The last level takes things to a whole new level, though. Erm...yeah, just roll with it. Finding the right spot to potion yourself up a pretty red door in order to find those elusive life-giving mushrooms is out of control here. There are conveyor belts all over the place with those spawning vats of enemies atop them, often bombs. The key you have to get to proceed is in the stomach of a Birdo, whom you also fight on a conveyor. When you finally reach the eagle head thing, collecting the crystal ball just makes it angry, and it starts swooping all over the place trying to beak you to death. Then you finally reach Wart, the big frog thing guy with a vegetable-spewing pipe organ in his royal chambers. He belches at you, and you've got to force-feed him veggies till he chokes and dies. YEAH. And it wasn't until actually fighting him that I got around to asking that most simple of questions: why? Why am I fighting this guy? What did he do? No princesses are kidnapped...finally...and I don't see any oppressed citizens anywhere. What's the deal? After defeating him you unplug some concrete from a hole and these unidentified flying critters come out, but that's really all I have to go on. Motives be damned.

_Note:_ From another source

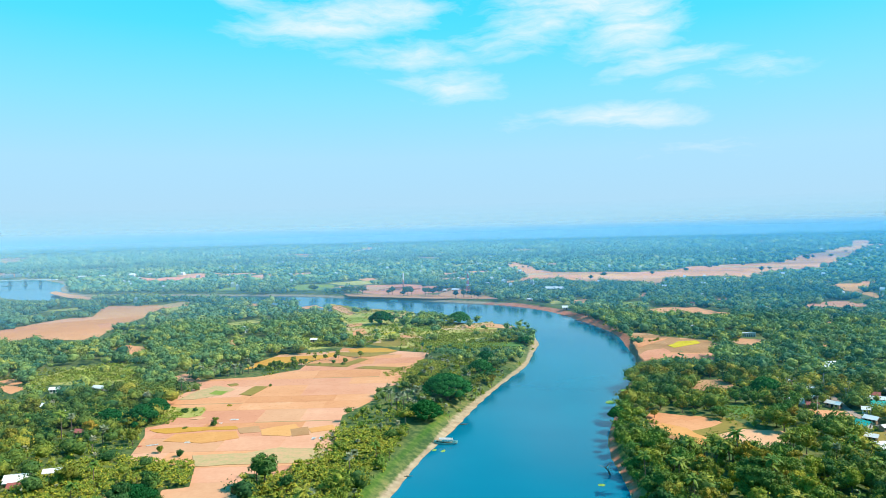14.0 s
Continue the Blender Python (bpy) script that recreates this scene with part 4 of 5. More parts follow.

But you know what? They couldn't leave it like that. The developers must have realized that this whole game was one giant LSD trip, even for Mario. So they made it a dream. Yeah, like unimaginative third graders who can't figure out a legitimate ending to their stories about cows rebelling against neo-Marxist special interest groups, they went the whole "It was only a dream" route. It's offensive. I felt like I was making a difference in this fantasy world, and you robbed me of that. But hey, at least it sort of justifies how almost nothing Mario related was in this Mario game, right?
The silver lining in all of this? Super Mario Bros. 2 is fun. It's so stupid and so crazy, but the level design is fantastic and you really don't ever get tired of seeing Luigi's dinky little feet kicking around every time he jumps. And when bombs explode, they actually say "bomb." Awesome. I recommend it, but don't get emotionally attached. It's all a lie.